Mr. H. E. Parkhurst has made in his How to Name the Birds[22] a book on a different plan from the other books about birds that are now appearing so abundantly—not to rival them, but to serve as an introduction to their more general use. It is intended to aid the field ornithologist in determining an unknown species, by calling his attention to their more obvious features and those more distinguishable from a distance than those which observers using the ordinary bird books have to depend on as a means of recognition. Color is chiefly relied upon, and, as a further means of finding the birds, they are grouped by the seasons, when they may be seen in a given locality—the summer, winter, migrant, and permanent birds, and birds of prey. The first four groups are subgrouped according to color, and the larger color groups are further subdivided. Other devices and signs are contrived, so that a complete description of the bird, as it will appear to the amateur watching it from a little way off, is given in three or four lines. To this a brief comment is added regarding the nesting and habits of the bird. These descriptions are preceded by an analytical key similar to the botanical keys; and the study is aided by giving three pages of diagrams illustrating the distinctive areas of the bird's body, to which reference is made in describing the colors, stripes, and spots. The list comprises only those birds that are normally found within the territory described in the title as regular summer or winter visitants, as migrants, or as permanent species.
A very important contribution to the economy of city administration is the quarterly Supplement to Municipal Affairs, June, 1898, in which the late superintendent of street cleaning in the city of New York, George E. Waring, Jr., presents his observations on street-cleaning methods in European cities, and general reports of his own work in that line. The observations in Europe, made in the summer of 1896, in a special study of the subject, for the information and improvement of Mr. Waring's own department, include accounts of the conditions as to cleanliness and the methods of doing the work in Vienna, Budapest, Munich, Berlin, Cologne, Brussels, London, Birmingham, Paris, Turin, and Genoa. Mr. Waring finds that the regulations under which the streets are really kept clean in those cities are no better than ours; "but there is the immense difference that in Europe laws and ordinances mean something and are executed, while here they are treated as mere matters of form." The reports of Mr. Waring's own work in New York embrace a review of the general operations of the department, the report of the snow inspector, and an account of the highly successful plan for the adjustment of labor questions instituted by Mr. Waring.

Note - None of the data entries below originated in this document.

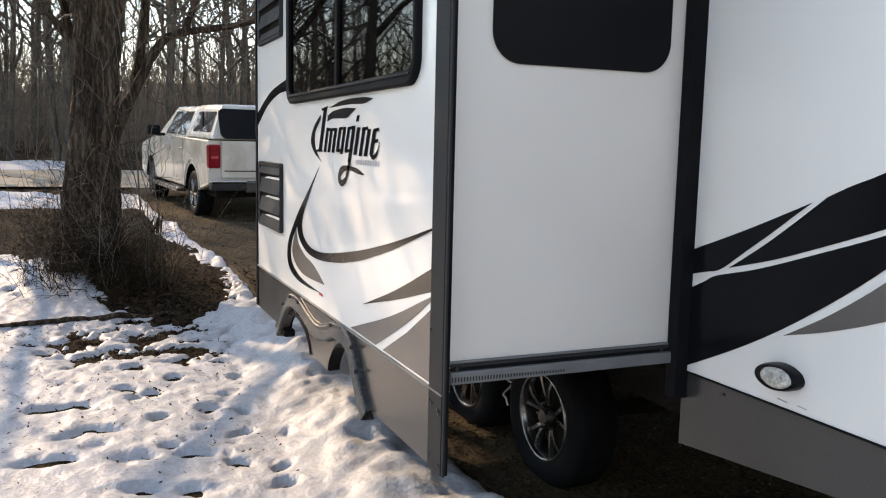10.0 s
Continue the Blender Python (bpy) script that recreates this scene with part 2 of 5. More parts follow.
def tube(verts, faces, line, radii, sides):
    """Adds a tapering tube to lists of vertices and faces."""
    start = len(verts)
    side = None
    for i, p in enumerate(line):
        d = (line[min(i + 1, len(line) - 1)] - line[max(i - 1, 0)])
        d = d.normalized() if d.length > 1e-9 else Vector((0, 0, 1))
        if side is None:
            side = d.orthogonal().normalized()
        side = (side - d * side.dot(d))
        side = side.normalized() if side.length > 1e-6 else d.orthogonal().normalized()
        up = d.cross(side)
        for k in range(sides):
            a = 2 * math.pi * k / sides
            verts.append(p + (side * math.cos(a) + up * math.sin(a)) * radii[i])
    for i in range(len(line) - 1):
        for k in range(sides):
            a, b = start + i * sides + k, start + i * sides + (k + 1) % sides
            faces.append((a, b, b + sides, a + sides))


def rounded(u0, u1, v0, v1, r, n=7):
    """The outline of a rectangle with round corners."""
    out = []
    for cu, cv, a0 in ((u1 - r, v1 - r, 0), (u0 + r, v1 - r, 90), (u0 + r, v0 + r, 180), (u1 - r, v0 + r, 270)):
        for k in range(n + 1):
            a = radians(a0 + 90 * k / n)
            out.append((cu + r * math.cos(a), cv + r * math.sin(a)))
    return out


# Frames of reference of the trailer's faces: (along, up, out) to the world.
REAR = Matrix.Translation((0, -1.53, 0)) @ Matrix.Rotation(radians(-2.0), 4, "Z")


def on_side(u, v, o):
    return Vector((-o, u, v))


def on_face(u, v, o):
    return Vector((-0.944 - o, u, v))


def on_end(u, v, o):
    return Vector((u, -o, v))


def on_rear(u, v, o):
    return REAR @ Vector((u, -o, v))


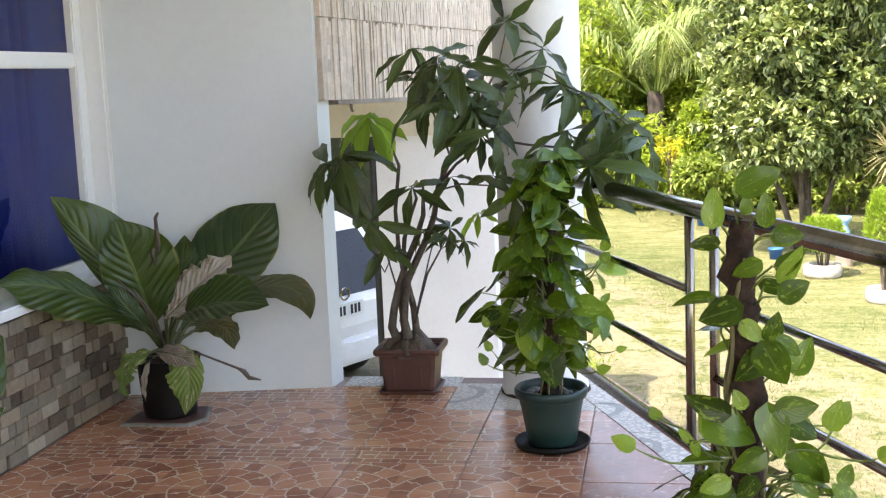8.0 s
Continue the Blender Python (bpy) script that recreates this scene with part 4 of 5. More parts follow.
def blade(name, width, profile, nu=10, nv=6, fold=0.15, curl=0.25, wave=0.0, waves=5, ripple=0.0, ripples=12, slant=0.42, back=0.0, twist=0.0, phase=0.0):
    """A leaf of unit length along +x, with its face to +z: width at its widest, folded on the midrib, curling down to the tip."""
    me = bpy.data.meshes.new(name)
    verts, uvs, faces = [], [], []
    for i in range(nu + 1):
        u = i / nu
        w = max(profile(u), 0.0) * width / 2
        for j in range(nv + 1):
            v = j / nv * 2 - 1
            x = u - back * (abs(v) ** 1.5) * (1 - u) ** 2
            y = v * w
            z = abs(v) * w * fold - curl * u * u
            z += ripple * math.cos(2 * math.pi * ripples * (u - slant * abs(v))) * abs(v) ** 0.5 * min(1, w / width * 4)
            z += wave * math.sin(2 * math.pi * waves * u + phase + (1.3 if v > 0 else 0)) * abs(v) ** 2
            y += wave * 0.6 * math.cos(2 * math.pi * waves * u + phase) * abs(v) ** 3
            a = twist * u
            verts.append((x, y * math.cos(a) - z * math.sin(a) * 0.3, z + y * math.sin(a)))
            uvs.append((u, (v + 1) / 2))
    k = nv + 1
    for i in range(nu):
        for j in range(nv):
            faces.append((i * k + j, (i + 1) * k + j, (i + 1) * k + j + 1, i * k + j + 1))
    me.from_pydata(verts, [], faces)
    lay = me.uv_layers.new(name="UVMap")
    for p in me.polygons:
        for li in p.loop_indices:
            lay.data[li].uv = uvs[me.loops[li].vertex_index]
    me.polygons.foreach_set("use_smooth", [True] * len(me.polygons))
    return me


def with_material(me, mat):
    c = me.copy()
    c.materials.clear()
    c.materials.append(M[mat])
    return c


def aim(base, way, face, length, width=1.0):
    """The pose of a blade: from base along way, with its face towards face."""
    x = Vector(way).normalized()
    y = Vector(face).cross(x)
    if y.length < 1e-4:
        y = Vector((0, 1, 0)).cross(x)
    y.normalize()
    z = x.cross(y)
    m = Matrix((x, y, z)).transposed().to_4x4()
    return Matrix.Translation(base) @ m @ Matrix.Diagonal((length, length * width, length, 1))


def leaf(me, parent, base, way, face, length, width=1.0, name="leaf", label=""):
    ob = new(name, me)
    ob.parent = parent
    ob.matrix_basis = aim(Vector(base) - Vector(parent.location), way, face, length, width)
    if label:
        tagged(ob, label)
    return ob


LEAFLET = [blade("leaflet", w, lambda u: math.sin(math.pi * u ** 1.15) ** 0.95, 9, 4, f, c, 0.022, 2.5, 0, 12, 0.4, 0, tw, ph) for w, f, c, tw, ph in ((0.28, 0.34, 0.22, 0.35, 0), (0.32, 0.22, 0.40, -0.4, 1), (0.26, 0.40, 0.14, 0.25, 2), (0.30, 0.30, 0.52, -0.3, 3))]
heart = lambda u: math.sin(math.pi * min(1.0, u) ** 0.62) ** 0.78 if 0 < u < 1 else 0.0
HEART = [blade("heart_leaf", w, heart, 10, 6, f, c, 0.012, 2, 0, 6, 0.6, 0.22, tw, ph) for w, f, c, tw, ph in ((0.86, 0.10, 0.14, 0.2, 0), (0.80, 0.18, 0.22, -0.2, 1), (0.92, 0.06, 0.06, 0.15, 2), (0.80, 0.22, 0.16, -0.3, 3))]
P_LEAF = [with_material(x, "pachira") for x in LEAFLET]
P_YOUNG = [with_material(x, "pachira_young") for x in LEAFLET]
H_LEAF = [with_material(x, "pothos") for x in HEART]
H_YOUNG = [with_material(x, "pothos_young") for x in HEART]


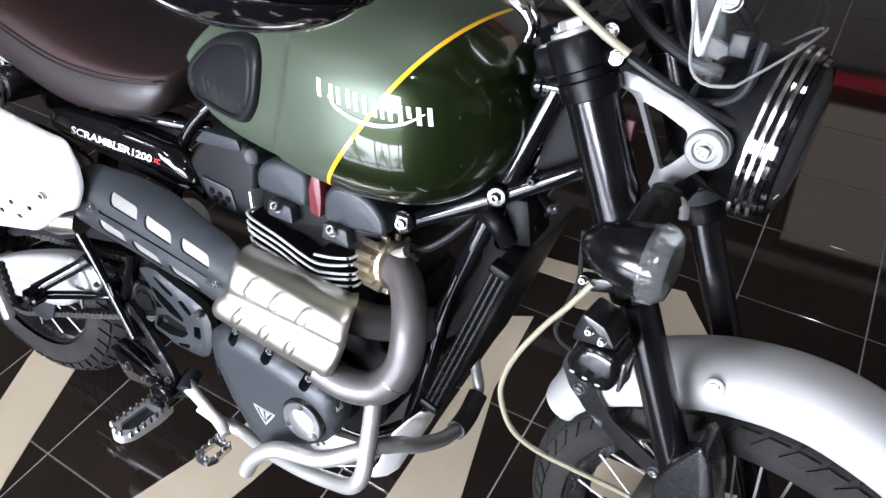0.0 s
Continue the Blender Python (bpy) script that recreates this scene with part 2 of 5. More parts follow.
def prism(outline, y0, y1, r=0.0, bevel=0.0, bm=None, seg=2, xf=None):
    """A plate whose outline lies in x, z, from y0 to y1, with rounded corners and edges."""
    bm2 = bmesh.new()
    pts = rounded(outline, r) if r else [Vector(p) for p in outline]
    a = [bm2.verts.new((p[0], y0, p[1])) for p in pts]
    b = [bm2.verts.new((p[0], y1, p[1])) for p in pts]
    n = len(a)
    fa, fb = bm2.faces.new(a), bm2.faces.new(b)
    for i in range(n):
        bm2.faces.new((a[i], a[(i + 1) % n], b[(i + 1) % n], b[i]))
    if bevel:
        edges = list(set(fa.edges) | set(fb.edges))
        bmesh.ops.recalc_face_normals(bm2, faces=bm2.faces)
        bmesh.ops.bevel(bm2, geom=edges, offset=bevel, segments=seg, affect="EDGES", profile=0.5, clamp_overlap=True)
    if xf is not None:
        bm2.transform(xf)
    return joined(bm, bm2)


def joined(bm, other):
    if bm is None:
        return other
    me = bpy.data.meshes.new("temp")
    other.to_mesh(me)
    other.free()
    bm.from_mesh(me)
    bpy.data.meshes.remove(me)
    return bm


def box(centre, size, bevel=0.0, turn=(0, 0, 0), bm=None):
    b = bmesh.new()
    bmesh.ops.create_cube(b, size=1)
    b.transform(Matrix.Diagonal((*size, 1)))
    if bevel:
        bmesh.ops.bevel(b, geom=b.edges[:], offset=bevel, segments=2, affect="EDGES", profile=0.5)
    b.transform(pose(*centre, *turn))
    return joined(bm, b)


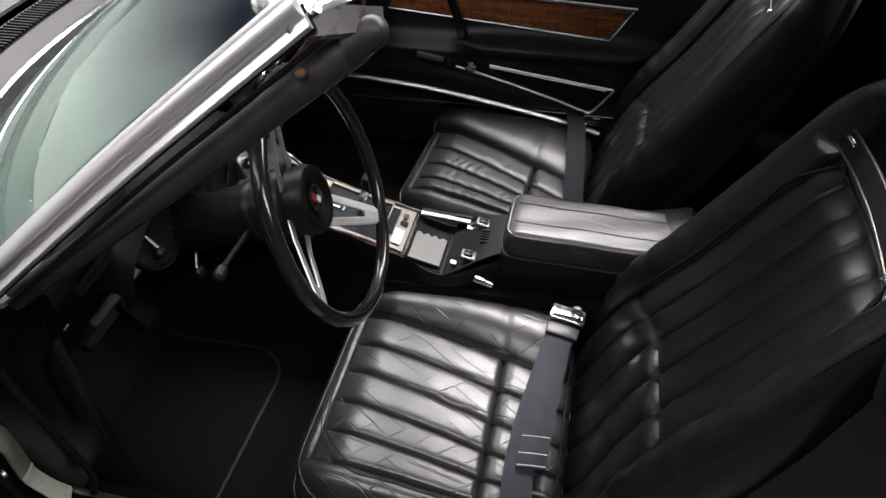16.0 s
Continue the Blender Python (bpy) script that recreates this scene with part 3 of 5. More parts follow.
# Rear body: roof band, sail panels and haunches.
# For each station the line goes from the centre outwards and down.
def rear_line(f):
    """Half-section at f: 0 the door opening, 1 the tail."""
    sail = max(0.0, 1 - f / 0.62)
    top = 1.205 - 0.10 * f - 0.30 * f ** 1.5
    top = max(top, 0.86)
    belt = 0.893 + 0.01 * math.sin(f * 3)
    wide = 0.70 - 0.33 * min(f, 0.25)
    bulge = (1 - math.cos(math.pi * min(f * 1.3, 1))) / 2
    crease = 0.747 + 0.09 * bulge
    cz = 0.862 + 0.05 * f + 0.03 * bulge
    return [(0.0, top), (0.25, top - 0.002), (0.48, top - 0.02), (0.585 - 0.2 * min(f, 0.3), top - 0.055 * (0.4 + 0.6 * sail)), (0.632 - 0.27 * min(f, 0.3), max(top - 0.15, belt + 0.02)), (wide - 0.012, belt + 0.012), (wide + 0.02, belt - 0.012), (crease - 0.007, cz + 0.0065), (crease + 0.001, cz + 0.001), (crease + 0.006, cz - 0.008), (crease + 0.042, 0.76), (crease + 0.052, 0.6), (crease + 0.02, 0.4), (crease - 0.05, 0.22)]


def rear_grid(x_from, x_to, f0, f1, n=40):
    rows = []
    for i in range(n + 1):
        f = f0 + (f1 - f0) * i / n
        pts = rear_line(f)
        line = spline([(a, b, 0) for a, b in pts[:8]], 6)[:-1] + spline([(a, b, 0) for a, b in pts[7:]], 6)
        row = []
        for k, p in enumerate(line):
            s = min(p.x / 0.8, 1.0)
            j = k / (len(line) - 1)
            y0 = front_y(j)
            y = y0 + (-2.35 - y0) * f
            low = max(0.22, arch(y, -1.27, 0.365) if k > 44 else 0.22)
            row.append(Vector((p.x, y, max(p.y, low))))
        rows.append(row)
    return rows


def front_y(j):
    return lerp_table([(k / 13, y) for k, y in ((0, -0.700), (1, -0.696), (2, -0.682), (3, -0.648), (4, -0.662), (5, -0.662), (5.3, -0.668), (6, -0.710), (7, -0.730), (8, -0.738), (9, -0.738), (10, -0.742), (11, -0.735), (12, -0.70), (13, -0.62))], j)[0]


full = rear_grid(0, 1, 0, 1, 60)
NB = 9
rows = [[Vector((-p.x, p.y, p.z)) for p in row[:0:-1]] + [p.copy() for p in row] for row in full]
mid = len(full[0]) - 1
part("rear_body", grid(rows, 0.006, skip=lambda i, j: i >= NB and mid - 16 <= j < mid + 16), PAINT, car, "satin grey roof band and rear quarters")
rows = [[(x, -1.02 - 0.04 * k + 0.0, 1.12 - 0.06 * k) for x in (-0.5, 0, 0.5)] for k in range(5)]
part("rear_window", grid(rows, 0.005), GLASS_CLEAR, car, "upright rear window glass")
rows = [[(x, y, 0.875 - 0.05 * (-1.1 - y) ** 2) for x in [-0.56 + 1.12 * i / 12 for i in range(13)]] for y in [-1.15 - 0.1 * k for k in range(14)]]
part("rear_deck", grid(rows, 0.006), PAINT, car)
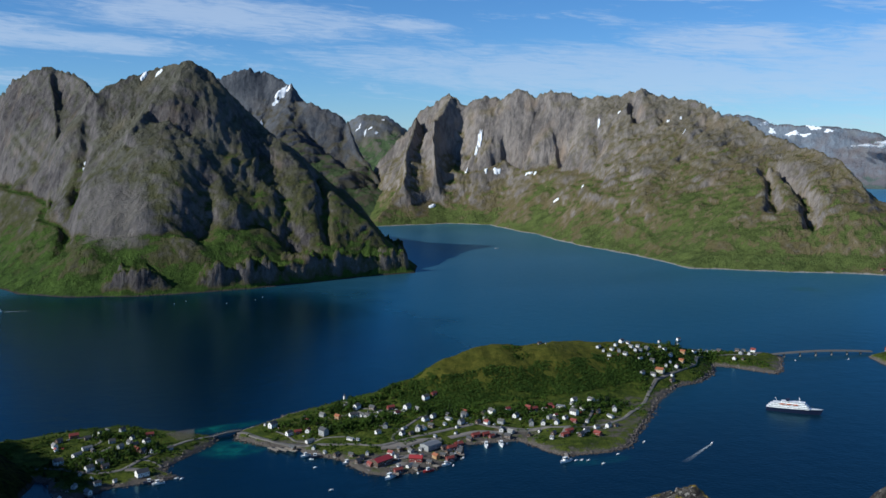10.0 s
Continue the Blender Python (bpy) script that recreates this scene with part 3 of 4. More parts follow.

Mr. Lauros G. McConachie, in the study and development of legislative methods which he publishes under the title of Congressional Committees (T. Y. Crowell & Co., New York, $1.75), assumes that a complete breakdown of parliamentary machinery took place on the floors of Congress under the sudden and vast augmentation of legislative burdens which our senators and representatives had to confront after the civil war. Two schools of reformers came to the front, one of which held up the British parliamentary system as a model and directed attention abroad in the search for light; while the other stood up for the defense of American legislative methods as developments of American political conditions. The author has sought a mean between these schools, and has tried to glean from contemporary debates, memoirs, newspapers, and other records the reasons assigned for each innovation as it has entered and enlarged the codes, and has taken the testimony of contemporary legislators upon the conditions prevailing in successive stages in the history of the national House and Senate. Among the lessons presented by the book are those of the tremendous power wielded by the speaker of the House of Representatives and of "other anomalies in a supposed elective folk congress."
Whittaker's Mechanical Engineer's Pocket Book, prepared by Philip R. Björling, if it does not contain everything, contains a great many facts and formulas concerning matters on which the mechanician is often called upon to seek immediate information, a considerable proportion of which are not easily subject to systematic classification. Among the one hundred and thirty formulas and processes are those relating to the flow and force of water and wind, the pressure of gases and the air, the weight, proportions, and strength of parts of machinery; stresses, rate of delivery of elevators, etc., gauges, tables of areas and circumferences, squares, cubes, fourth and fifth powers and roots, and items which can be indicated only by viewing them in detail. It is a valuable and indispensable companion for the mechanical engineer. The Macmillan Company. Price, $1.75.